C’est une bonne idée de monter aujourd’hui cette pièce qui révolutionna l’Allemagne, juste avant la Révolution Française de 1789, et ce spectacle avait été créé au Théâtre du Peuple de Bussang en juillet dernier.
Intrigue et amour oppose
violemment  un peuple intègre et soumis à des puissants corrompus et pervers, et de l’autre, une jeunesse intègre, exigeante, soumise elle à des parents dominateurs, pour le bien ou pour le mal.
 Il est évidemment tentant de voir dans le jeune Schiller (il a vingt-quatre ans, quand il écrit Kabale und Liebe) un prophète de la situation actuelle, avec ces «baby boomers» qui ne veulent rien lâcher, face à une jeunesse précarisée. Là s’arrête la comparaison, car les révoltes sont tout autres.
L
a pure et innocente Louise, fille d’un modeste musicien, tombe amoureuse de Ferdinand, et réciproquement. Tout irait bien, si celui-ci n’était le fils du Président von Walter, lui-même séide d’un Prince qu’on ne verra jamais. Leur mariage est donc hors de question.
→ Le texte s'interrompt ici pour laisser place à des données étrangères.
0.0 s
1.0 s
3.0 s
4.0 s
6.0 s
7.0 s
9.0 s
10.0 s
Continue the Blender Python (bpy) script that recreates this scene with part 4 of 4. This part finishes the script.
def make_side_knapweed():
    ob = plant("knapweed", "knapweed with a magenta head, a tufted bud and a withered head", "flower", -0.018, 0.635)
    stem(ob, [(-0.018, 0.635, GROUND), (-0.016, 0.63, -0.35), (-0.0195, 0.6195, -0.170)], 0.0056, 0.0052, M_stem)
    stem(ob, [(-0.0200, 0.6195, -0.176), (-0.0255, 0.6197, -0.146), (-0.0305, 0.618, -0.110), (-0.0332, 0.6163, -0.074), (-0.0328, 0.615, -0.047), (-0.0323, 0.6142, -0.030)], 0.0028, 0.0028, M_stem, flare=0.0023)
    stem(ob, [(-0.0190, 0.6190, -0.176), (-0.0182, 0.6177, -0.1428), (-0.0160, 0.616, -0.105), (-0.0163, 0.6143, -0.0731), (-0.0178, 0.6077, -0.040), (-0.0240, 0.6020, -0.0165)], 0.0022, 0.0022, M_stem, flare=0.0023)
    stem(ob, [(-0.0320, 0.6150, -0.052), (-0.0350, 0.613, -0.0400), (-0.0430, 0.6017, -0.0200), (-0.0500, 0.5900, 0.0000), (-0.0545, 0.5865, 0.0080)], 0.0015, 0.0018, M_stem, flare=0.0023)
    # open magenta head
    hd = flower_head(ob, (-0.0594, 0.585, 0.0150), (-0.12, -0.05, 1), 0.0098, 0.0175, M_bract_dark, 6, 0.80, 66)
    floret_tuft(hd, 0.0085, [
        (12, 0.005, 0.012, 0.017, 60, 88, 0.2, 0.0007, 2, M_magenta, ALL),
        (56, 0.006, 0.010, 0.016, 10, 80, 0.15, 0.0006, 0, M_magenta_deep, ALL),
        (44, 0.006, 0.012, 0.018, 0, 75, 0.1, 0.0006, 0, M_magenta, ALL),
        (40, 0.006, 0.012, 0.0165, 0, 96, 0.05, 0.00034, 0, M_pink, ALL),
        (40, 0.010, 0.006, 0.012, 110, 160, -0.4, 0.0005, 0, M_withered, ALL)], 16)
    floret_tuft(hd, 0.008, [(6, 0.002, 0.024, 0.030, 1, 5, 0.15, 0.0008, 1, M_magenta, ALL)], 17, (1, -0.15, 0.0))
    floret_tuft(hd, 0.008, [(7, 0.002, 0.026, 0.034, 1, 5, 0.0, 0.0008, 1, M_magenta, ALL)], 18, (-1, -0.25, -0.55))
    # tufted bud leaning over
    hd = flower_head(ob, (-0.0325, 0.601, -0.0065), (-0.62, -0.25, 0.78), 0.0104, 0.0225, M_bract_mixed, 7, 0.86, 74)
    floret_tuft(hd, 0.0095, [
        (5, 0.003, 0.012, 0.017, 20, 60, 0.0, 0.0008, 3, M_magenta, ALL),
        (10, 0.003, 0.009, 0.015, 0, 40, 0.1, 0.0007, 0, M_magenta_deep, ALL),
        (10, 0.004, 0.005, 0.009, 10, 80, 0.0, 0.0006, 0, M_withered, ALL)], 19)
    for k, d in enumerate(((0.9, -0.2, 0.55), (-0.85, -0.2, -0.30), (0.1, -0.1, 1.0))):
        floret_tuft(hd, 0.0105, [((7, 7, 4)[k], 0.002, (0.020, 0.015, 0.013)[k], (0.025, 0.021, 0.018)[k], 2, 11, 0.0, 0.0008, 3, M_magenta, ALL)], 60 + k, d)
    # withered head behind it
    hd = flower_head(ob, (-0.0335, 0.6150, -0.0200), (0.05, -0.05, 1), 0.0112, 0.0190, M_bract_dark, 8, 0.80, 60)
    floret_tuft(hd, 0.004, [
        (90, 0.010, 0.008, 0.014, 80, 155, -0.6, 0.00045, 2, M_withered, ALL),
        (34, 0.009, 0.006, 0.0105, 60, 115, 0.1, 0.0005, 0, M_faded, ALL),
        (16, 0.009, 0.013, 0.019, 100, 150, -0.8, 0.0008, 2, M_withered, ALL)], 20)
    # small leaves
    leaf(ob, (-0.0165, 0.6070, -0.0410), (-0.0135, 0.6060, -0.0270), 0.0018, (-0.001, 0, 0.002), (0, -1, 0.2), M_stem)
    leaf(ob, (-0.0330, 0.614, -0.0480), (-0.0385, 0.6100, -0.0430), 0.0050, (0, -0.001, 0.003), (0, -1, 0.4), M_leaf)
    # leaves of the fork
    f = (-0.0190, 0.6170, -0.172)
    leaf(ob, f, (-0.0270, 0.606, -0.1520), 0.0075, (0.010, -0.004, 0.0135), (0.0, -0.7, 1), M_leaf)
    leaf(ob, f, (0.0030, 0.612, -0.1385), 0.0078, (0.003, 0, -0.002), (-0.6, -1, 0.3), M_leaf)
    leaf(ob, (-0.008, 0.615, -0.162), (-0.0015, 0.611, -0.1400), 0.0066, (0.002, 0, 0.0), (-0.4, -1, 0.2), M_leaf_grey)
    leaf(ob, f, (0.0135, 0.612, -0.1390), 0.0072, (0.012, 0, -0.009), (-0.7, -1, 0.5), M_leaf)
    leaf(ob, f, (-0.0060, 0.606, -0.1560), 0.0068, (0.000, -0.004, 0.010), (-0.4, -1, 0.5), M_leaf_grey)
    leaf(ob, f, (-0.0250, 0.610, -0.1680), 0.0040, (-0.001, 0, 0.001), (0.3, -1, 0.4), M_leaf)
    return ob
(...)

 D’où le piège, l’intrigue où est enfermée Louise, le chantage exercé sur elle par l’intermédiaire de son père adoré, emprisonné pour crime de lèse-majesté, nous dirions maintenant pour délit d’opinion. Face à la perversité des dominants et d’un Iago germanique, et face aux contradictions d’une Milady moins méchante que celle d’ Alexandre Dumas mais très racinienne (plutôt tuer celui qu’on aime que de le laisser à une autre), l’amour ne pourra triompher que dans l’apothéose de la mort. Dans la tragédie, ce sont les pères qui tuent leurs enfants, plus ou moins indirectement…
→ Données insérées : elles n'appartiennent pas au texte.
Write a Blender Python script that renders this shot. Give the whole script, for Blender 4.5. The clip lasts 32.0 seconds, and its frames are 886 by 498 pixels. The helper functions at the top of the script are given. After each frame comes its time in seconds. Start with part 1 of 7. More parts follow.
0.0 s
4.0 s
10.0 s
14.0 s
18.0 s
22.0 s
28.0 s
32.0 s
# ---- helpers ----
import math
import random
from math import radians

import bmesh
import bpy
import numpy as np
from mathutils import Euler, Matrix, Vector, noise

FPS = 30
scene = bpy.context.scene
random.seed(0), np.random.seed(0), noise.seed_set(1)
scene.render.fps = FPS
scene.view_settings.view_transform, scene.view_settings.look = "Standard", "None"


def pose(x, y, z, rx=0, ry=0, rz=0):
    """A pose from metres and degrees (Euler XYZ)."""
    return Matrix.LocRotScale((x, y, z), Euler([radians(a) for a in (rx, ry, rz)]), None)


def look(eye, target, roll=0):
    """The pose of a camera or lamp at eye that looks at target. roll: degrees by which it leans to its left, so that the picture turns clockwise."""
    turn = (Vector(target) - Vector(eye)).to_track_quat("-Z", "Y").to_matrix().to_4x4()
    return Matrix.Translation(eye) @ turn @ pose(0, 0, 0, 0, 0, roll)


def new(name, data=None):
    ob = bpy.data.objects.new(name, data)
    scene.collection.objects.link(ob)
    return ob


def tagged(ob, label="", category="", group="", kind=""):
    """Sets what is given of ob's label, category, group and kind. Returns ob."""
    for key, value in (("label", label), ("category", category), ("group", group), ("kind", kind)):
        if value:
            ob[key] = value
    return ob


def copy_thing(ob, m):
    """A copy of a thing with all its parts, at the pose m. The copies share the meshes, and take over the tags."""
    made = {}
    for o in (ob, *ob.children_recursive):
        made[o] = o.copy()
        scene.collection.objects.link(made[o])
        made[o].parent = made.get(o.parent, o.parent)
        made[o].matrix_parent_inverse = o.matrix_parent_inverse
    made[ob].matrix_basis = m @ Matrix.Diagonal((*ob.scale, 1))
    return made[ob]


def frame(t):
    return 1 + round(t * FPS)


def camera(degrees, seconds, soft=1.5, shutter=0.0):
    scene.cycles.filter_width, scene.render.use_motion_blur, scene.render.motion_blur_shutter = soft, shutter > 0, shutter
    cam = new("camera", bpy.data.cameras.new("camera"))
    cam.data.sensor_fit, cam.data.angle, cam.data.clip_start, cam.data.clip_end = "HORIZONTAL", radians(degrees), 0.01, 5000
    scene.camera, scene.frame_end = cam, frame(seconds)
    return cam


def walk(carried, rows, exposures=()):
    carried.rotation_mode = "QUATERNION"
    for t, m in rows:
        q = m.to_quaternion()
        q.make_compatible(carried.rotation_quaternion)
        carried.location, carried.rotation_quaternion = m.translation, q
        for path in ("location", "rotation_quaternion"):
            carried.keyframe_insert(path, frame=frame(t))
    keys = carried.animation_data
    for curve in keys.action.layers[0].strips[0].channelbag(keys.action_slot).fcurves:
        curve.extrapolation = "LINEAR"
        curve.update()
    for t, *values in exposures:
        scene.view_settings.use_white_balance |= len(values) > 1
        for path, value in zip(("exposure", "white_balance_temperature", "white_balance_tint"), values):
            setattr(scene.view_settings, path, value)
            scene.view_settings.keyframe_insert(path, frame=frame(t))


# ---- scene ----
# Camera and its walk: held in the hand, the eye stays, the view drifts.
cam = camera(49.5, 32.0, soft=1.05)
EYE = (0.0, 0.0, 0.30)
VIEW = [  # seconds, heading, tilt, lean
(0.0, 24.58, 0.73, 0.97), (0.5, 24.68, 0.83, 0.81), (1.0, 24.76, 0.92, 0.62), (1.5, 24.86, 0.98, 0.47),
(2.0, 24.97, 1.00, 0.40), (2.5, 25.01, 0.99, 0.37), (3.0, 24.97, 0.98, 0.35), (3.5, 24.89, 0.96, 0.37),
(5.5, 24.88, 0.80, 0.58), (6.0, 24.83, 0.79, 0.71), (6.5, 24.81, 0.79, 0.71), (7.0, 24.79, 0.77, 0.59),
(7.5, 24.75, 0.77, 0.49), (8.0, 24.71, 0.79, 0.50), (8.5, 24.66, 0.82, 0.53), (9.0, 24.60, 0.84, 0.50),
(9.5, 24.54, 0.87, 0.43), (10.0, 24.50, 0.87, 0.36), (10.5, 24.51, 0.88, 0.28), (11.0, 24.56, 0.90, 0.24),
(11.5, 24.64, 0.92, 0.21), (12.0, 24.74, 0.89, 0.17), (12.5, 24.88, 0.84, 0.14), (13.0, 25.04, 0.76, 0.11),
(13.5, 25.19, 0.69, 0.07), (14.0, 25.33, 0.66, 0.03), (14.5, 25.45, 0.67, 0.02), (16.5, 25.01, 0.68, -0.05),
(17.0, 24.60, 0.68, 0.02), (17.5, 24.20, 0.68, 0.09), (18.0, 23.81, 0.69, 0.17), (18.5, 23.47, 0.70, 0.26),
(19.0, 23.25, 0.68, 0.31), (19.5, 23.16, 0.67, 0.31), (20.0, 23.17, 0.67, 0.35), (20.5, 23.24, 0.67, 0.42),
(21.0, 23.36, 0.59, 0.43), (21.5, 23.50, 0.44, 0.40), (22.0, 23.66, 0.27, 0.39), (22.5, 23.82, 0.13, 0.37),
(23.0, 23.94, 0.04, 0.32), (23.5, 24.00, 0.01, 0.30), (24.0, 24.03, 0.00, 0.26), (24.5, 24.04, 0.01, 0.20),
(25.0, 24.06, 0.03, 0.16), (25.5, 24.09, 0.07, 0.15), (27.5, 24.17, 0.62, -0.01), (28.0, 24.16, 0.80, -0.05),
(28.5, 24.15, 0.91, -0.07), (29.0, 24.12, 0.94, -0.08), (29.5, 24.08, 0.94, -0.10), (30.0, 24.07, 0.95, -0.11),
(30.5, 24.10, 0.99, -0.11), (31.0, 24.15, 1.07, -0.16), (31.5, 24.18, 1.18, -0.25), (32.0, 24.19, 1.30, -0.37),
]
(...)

Il y avait donc là de quoi faire. Malheureusement, Yves Beaunesne s’est trompé de chemin. Aujourd’hui nous ne marchons plus qu’à la dérision ! Et il a donc grossi le trait, appuyé la caricature, enfermé les comédiens dans une distance qui n’est plus de la distance, mais un geste de connivence.  Du genre : plus on appuie sur le rire, plus c’est gros, plus ça passe. Eh bien, non, cela ne passe pas..malgré quelques instants de bon rire de sympathie, avec la salutaire insolence du vieux musicien, par exemple.

Certes, Yves Beaunesne a le mérite de rendre lisible cette intrigue tordue (dont on vous fait grâce), malgré une scénographie volontairement brouillonne. Ces bouts de rideau qui pendent, ces échelles qu’on monte et qu’on descend arbitrairement, ces châssis qui tombent (sans danger) à côté des comédiens, ça nous raconte quoi ? Que le théâtre est mort ?
 Certes, Ferdinand (Thomas Condemine) a un bel instant politique quand son père lui reproche de souiller, par amour pour une petite-bourgeoise, l’épée qu’il a reçue du Prince : « Non pas du Prince, mais de l’État par sa main ». Il y a aussi de jolis et modestes moments de musique donnés en direct par les comédiens. Mais les éclaircies sont brèves. Intrigue et amour est une pièce satirique : on peut en juger par les noms donnés aux traîtres ou aux fantoches comme wurm  (ver) et kalb (veau), mais la satire demande la force de la conviction.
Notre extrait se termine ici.